No Consultation. Washington sent Paris one of the briefest diplomatic notes on record, a curt, 150-word message that deplored the French maneuver as “unwise and untimely.” Back came a five-line reply that stiffly acknowledged the U.S. note without bothering to give French reasons for the news. Presumably, De Gaulle was saving his explanation for one of his rare news conferences, scheduled for this week.

West German officials were also upset, privately condemned the projected recognition of Red China as a blow to Western unity. The French announcement coincided with the first anniversary of the Franco-German treaty of reconciliation, which vaguely calls for joint consultation prior to major foreign-policy decisions by either side. Since De Gaulle had done no consulting at all on the China question, there was small reason to celebrate the anniversary. The Bundestag erupted in angry debate about the pact, and Bonn’s Minister for Special Tasks Heinrich Krone journeyed to Paris for a somewhat perfunctory observation of the date. De Gaulle’s Asian adventure dismayed the overwhelming majority of South Viet Nam’s 7,000 strongly anti-Communist overseas Frenchmen, who called it “une folie de grandeur.” Even France’s former colonies in Africa, which usually give Paris solid diplomatic backing, were split. Said Madagascar’s President Philibert Tsiranana, echoing the opinion of about eight (out of 14) French-oriented African states: “For once, I will not follow General de Gaulle.” Eying the enormous market for its goods on the Chinese mainland, Japan was torn between commerce and political loyalty. “Our policy, in accordance with the principle of separation of economic from political matters, is quite clear,” said Premier Hayato Ikeda.

New Ambassador. The angriest reaction to De Gaulle’s game of Chinese checkers came from the Nationalists on Formosa, who hinted that when France recognizes Peking they will promptly sever diplomatic ties with Paris. The U.S. counseled the Nationalists against a quick break on the grounds that 1) if Red China sticks to its longstanding position that no country may have diplomats in both Peking and Taipei (a view repeated last week by barnstorming Red Premier Chou En-lai in Mali), De Gaulle would be acutely embarrassed and the onus will be on the Communists; 2) if Peking accepts a “two-China” policy, it would be a major Red switch that weakens phony Red claims to Formosa; 3) a two-China policy would also ease U.S. diplomatic problems in the United Nations, where French recognition could swing a majority vote to seat Communist China.

Washington’s point of view was shared by some Kuomintang leaders.
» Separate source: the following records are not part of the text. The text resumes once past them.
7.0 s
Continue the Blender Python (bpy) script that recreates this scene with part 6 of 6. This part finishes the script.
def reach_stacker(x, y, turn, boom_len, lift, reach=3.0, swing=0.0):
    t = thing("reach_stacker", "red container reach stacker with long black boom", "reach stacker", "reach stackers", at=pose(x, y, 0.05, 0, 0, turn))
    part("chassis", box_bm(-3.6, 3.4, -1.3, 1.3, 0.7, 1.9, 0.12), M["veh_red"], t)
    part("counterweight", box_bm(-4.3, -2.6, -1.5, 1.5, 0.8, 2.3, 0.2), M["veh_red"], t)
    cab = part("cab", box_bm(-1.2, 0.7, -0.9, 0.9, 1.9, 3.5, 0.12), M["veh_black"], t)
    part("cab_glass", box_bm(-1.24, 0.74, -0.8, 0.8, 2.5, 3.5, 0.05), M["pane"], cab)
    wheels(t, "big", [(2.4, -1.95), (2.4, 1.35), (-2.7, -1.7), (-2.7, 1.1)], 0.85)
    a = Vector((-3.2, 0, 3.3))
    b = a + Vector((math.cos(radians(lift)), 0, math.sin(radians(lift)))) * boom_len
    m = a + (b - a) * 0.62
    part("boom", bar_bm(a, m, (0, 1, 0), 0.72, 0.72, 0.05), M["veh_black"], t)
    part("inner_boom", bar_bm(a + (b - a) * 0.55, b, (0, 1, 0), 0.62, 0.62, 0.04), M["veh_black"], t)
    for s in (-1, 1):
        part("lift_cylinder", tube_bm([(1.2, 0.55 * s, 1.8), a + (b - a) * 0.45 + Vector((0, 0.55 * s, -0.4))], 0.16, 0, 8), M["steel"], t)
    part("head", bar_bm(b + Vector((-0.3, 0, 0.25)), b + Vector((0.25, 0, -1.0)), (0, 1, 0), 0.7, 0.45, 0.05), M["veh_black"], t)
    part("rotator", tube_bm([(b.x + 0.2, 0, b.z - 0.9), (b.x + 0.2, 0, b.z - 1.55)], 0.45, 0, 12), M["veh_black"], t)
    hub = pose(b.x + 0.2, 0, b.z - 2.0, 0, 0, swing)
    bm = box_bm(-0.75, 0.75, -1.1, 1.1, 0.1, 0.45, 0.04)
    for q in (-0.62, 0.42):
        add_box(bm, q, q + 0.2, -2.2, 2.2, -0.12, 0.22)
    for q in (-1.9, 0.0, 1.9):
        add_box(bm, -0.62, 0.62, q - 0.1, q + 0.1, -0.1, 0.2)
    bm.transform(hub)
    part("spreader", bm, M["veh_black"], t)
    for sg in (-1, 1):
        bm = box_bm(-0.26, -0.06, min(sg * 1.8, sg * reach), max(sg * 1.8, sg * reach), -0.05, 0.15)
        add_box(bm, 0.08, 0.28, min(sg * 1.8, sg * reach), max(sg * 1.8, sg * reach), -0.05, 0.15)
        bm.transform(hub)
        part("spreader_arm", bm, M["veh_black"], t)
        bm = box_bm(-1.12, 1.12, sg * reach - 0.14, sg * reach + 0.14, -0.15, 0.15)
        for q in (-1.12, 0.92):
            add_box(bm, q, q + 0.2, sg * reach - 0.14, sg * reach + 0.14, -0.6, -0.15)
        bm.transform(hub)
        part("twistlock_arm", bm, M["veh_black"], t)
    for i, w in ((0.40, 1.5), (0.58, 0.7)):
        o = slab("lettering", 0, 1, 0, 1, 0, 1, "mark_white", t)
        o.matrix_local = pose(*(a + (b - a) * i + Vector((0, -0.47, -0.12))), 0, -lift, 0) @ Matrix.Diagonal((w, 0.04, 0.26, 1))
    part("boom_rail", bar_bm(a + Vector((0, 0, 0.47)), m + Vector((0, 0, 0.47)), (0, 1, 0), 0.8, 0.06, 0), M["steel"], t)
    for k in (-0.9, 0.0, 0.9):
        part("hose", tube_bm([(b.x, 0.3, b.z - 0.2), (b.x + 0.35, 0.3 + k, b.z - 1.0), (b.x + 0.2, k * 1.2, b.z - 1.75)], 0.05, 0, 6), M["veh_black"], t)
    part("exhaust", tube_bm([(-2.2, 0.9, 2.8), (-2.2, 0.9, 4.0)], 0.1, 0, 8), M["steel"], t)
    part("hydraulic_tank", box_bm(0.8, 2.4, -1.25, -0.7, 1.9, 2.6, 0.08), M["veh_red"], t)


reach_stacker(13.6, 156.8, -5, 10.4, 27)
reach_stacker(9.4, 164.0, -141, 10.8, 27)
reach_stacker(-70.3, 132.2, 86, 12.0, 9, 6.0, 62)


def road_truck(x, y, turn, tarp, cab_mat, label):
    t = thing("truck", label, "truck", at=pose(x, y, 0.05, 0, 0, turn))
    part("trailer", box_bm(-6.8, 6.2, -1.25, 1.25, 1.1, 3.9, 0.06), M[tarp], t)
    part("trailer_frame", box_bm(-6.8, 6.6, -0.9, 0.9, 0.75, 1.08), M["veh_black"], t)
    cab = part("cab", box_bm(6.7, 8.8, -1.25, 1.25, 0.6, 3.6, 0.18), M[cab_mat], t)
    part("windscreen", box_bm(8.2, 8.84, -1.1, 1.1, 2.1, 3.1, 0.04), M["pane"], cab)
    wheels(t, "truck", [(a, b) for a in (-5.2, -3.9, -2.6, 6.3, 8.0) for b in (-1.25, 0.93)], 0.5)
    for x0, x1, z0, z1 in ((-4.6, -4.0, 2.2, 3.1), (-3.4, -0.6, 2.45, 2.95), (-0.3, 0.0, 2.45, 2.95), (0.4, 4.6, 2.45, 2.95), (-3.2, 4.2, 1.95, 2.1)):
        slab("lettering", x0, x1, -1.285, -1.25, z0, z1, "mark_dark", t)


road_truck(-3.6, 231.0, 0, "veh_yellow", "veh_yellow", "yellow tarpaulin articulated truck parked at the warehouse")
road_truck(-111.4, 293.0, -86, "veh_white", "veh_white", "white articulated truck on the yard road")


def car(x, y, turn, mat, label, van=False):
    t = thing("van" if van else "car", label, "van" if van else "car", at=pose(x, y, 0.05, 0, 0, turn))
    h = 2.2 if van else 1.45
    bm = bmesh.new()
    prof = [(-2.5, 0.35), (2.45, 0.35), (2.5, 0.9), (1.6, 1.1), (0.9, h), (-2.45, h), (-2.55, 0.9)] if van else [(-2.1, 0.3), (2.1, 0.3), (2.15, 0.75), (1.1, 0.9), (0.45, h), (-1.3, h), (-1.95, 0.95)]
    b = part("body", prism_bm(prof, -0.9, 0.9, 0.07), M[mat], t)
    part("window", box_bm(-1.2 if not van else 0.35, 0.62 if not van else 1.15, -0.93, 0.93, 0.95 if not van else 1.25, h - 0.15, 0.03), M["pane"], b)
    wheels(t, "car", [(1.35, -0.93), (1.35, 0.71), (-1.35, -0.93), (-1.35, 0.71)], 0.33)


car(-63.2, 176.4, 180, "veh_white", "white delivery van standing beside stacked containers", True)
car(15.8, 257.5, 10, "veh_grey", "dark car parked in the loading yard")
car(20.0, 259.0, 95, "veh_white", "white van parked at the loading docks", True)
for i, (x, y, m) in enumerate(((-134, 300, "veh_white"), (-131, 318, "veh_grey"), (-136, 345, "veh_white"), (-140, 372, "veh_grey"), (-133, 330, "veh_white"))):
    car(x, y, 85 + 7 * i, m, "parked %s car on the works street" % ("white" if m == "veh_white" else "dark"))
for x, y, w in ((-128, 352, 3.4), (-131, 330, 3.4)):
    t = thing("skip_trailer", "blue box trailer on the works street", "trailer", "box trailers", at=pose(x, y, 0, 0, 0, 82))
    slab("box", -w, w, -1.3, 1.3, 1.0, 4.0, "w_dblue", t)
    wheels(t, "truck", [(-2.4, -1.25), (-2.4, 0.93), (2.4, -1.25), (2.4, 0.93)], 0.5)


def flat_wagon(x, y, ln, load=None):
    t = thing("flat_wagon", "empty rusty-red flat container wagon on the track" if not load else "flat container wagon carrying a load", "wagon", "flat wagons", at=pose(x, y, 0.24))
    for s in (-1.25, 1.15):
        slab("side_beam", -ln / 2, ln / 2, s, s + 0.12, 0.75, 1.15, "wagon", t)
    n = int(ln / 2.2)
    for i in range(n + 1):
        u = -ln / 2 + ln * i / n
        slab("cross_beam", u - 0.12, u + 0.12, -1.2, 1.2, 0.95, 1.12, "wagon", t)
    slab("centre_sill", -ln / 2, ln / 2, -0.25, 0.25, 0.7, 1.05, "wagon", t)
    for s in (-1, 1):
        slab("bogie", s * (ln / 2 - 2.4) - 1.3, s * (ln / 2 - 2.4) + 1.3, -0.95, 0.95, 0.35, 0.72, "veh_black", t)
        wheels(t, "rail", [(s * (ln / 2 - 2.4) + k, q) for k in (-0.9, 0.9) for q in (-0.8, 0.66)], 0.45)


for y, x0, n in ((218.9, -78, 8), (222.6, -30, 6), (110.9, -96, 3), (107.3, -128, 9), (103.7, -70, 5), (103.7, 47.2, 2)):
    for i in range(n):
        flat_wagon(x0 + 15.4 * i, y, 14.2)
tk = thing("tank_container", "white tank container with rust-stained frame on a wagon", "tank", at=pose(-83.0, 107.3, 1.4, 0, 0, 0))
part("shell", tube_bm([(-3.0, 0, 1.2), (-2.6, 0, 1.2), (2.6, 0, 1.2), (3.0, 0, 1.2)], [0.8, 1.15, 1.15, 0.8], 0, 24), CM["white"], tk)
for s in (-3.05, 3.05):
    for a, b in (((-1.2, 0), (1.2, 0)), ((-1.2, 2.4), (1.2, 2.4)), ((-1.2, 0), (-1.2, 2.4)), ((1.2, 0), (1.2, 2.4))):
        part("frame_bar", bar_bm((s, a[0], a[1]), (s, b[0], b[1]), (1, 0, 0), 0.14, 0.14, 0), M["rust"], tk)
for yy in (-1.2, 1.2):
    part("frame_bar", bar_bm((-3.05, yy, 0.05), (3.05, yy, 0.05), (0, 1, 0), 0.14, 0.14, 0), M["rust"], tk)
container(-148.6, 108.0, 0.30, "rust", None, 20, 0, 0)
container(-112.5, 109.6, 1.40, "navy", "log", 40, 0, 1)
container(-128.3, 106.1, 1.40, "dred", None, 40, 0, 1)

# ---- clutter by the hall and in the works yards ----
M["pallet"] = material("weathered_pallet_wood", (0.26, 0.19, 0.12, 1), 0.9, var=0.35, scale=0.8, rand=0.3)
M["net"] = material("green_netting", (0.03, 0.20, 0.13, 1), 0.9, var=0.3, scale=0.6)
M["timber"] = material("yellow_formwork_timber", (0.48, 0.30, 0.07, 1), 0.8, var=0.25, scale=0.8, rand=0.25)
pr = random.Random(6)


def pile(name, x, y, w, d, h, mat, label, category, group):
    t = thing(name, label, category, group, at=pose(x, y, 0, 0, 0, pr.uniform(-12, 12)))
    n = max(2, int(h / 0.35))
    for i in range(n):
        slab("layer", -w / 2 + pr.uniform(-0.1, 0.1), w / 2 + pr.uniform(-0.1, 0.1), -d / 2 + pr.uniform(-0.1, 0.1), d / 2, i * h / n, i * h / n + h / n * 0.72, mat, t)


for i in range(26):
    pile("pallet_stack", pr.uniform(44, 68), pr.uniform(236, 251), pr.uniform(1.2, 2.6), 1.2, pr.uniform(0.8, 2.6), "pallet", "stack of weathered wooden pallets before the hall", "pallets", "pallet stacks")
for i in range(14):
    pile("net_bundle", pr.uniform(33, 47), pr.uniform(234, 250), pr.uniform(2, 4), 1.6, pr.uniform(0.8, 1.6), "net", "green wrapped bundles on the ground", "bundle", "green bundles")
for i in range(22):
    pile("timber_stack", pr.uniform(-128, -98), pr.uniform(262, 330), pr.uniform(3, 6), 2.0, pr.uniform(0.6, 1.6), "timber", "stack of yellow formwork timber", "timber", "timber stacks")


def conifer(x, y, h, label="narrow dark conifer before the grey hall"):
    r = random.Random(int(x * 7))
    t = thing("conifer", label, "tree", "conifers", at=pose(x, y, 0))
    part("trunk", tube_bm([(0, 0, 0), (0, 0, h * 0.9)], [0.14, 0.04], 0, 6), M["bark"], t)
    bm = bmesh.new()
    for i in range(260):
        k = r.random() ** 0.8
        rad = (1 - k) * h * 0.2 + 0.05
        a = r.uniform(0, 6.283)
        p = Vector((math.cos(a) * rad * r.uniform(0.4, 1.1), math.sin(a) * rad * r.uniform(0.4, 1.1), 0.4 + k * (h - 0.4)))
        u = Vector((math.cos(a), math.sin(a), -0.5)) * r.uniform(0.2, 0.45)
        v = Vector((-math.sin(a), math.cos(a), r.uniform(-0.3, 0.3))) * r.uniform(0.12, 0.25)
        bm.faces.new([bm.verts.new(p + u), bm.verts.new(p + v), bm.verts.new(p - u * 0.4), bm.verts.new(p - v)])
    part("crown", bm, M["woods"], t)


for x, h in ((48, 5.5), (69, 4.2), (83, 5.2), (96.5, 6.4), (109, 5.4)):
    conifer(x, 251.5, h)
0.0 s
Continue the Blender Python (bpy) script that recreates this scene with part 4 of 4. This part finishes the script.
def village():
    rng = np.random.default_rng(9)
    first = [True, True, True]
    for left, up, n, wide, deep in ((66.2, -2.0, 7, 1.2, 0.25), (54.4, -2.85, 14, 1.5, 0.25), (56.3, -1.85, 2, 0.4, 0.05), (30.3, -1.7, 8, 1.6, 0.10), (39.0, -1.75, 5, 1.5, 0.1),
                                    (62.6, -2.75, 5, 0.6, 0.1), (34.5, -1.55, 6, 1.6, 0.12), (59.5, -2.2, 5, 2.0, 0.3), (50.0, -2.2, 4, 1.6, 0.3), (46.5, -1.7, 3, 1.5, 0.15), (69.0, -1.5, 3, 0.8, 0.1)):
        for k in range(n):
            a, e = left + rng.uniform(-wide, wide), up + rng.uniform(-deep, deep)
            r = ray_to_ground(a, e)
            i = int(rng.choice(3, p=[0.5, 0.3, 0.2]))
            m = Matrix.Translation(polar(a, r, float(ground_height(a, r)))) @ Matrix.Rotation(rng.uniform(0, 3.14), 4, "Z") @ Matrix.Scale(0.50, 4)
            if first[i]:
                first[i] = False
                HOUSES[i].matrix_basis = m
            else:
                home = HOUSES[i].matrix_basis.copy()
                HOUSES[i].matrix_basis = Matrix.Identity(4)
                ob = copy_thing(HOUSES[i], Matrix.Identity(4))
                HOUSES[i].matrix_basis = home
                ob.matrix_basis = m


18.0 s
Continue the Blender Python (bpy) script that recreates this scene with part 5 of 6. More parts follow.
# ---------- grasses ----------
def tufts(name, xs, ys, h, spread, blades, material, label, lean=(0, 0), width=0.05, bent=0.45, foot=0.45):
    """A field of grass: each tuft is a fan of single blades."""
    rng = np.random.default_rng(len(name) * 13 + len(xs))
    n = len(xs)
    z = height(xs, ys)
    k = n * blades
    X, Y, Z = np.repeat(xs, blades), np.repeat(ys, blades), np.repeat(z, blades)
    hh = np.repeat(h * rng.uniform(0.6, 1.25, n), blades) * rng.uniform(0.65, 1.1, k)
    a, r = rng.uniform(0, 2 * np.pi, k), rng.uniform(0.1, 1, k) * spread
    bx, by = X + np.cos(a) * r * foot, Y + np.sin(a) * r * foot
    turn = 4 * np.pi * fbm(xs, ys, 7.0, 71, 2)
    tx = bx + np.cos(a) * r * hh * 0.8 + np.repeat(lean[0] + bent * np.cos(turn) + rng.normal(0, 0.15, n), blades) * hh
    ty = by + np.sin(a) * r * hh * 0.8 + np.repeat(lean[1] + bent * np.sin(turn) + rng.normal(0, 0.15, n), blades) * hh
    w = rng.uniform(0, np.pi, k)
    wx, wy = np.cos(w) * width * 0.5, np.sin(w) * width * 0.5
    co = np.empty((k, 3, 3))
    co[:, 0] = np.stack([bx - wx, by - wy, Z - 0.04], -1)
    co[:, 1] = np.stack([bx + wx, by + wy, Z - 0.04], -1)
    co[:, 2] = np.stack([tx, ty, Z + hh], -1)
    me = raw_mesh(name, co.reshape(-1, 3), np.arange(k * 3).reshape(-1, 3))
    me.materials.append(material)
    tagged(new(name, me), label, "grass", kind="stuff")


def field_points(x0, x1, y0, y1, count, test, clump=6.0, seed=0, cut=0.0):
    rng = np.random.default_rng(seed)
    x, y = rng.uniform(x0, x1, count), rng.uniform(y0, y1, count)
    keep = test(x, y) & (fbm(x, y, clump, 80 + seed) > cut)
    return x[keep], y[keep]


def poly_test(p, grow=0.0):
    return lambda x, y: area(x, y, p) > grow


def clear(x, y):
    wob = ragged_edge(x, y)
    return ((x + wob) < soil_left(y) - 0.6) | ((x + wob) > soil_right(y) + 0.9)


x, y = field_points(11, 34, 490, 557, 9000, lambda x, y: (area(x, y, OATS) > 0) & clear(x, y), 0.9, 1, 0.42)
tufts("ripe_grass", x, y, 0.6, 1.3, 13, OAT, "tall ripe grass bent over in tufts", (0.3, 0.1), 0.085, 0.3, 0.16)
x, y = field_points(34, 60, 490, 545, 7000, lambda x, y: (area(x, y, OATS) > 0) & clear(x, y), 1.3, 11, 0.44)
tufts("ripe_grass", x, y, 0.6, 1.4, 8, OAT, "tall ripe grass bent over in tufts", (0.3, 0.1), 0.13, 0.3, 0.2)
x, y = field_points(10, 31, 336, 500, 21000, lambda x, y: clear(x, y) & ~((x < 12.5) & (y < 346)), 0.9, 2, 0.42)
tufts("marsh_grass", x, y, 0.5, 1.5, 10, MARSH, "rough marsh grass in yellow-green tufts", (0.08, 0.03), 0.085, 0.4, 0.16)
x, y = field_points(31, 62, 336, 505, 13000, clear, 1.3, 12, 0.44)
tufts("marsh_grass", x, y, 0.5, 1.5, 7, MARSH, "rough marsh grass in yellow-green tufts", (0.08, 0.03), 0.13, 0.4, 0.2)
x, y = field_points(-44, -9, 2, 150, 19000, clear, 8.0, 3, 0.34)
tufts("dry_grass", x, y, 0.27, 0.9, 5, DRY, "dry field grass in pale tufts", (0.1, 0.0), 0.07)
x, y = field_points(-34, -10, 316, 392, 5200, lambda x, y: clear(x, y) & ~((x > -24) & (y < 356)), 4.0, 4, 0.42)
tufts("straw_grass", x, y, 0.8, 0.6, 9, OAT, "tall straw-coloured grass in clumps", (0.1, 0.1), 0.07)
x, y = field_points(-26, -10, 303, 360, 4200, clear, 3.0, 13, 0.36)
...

Taipei’s influential China News urged the Nationalists to sit tight and force De Gaulle or the Communists to make the next move. “This is another battle and not the war,” the newspaper declared. “To remember that could turn defeat into victory.” Publicly, however, the Nationalists took an adamant stand against a two-China policy. They argued that it would encourage a rush by other nations to recognize Peking, insisted that since “our national policy is to liberate the mainland of China and to deliver our compatriots from Communist tyranny, we are strongly opposed to any two-China concept.”

A showdown was not far off. Barring a last-minute hitch, Paris will name an ambassador to Peking this week.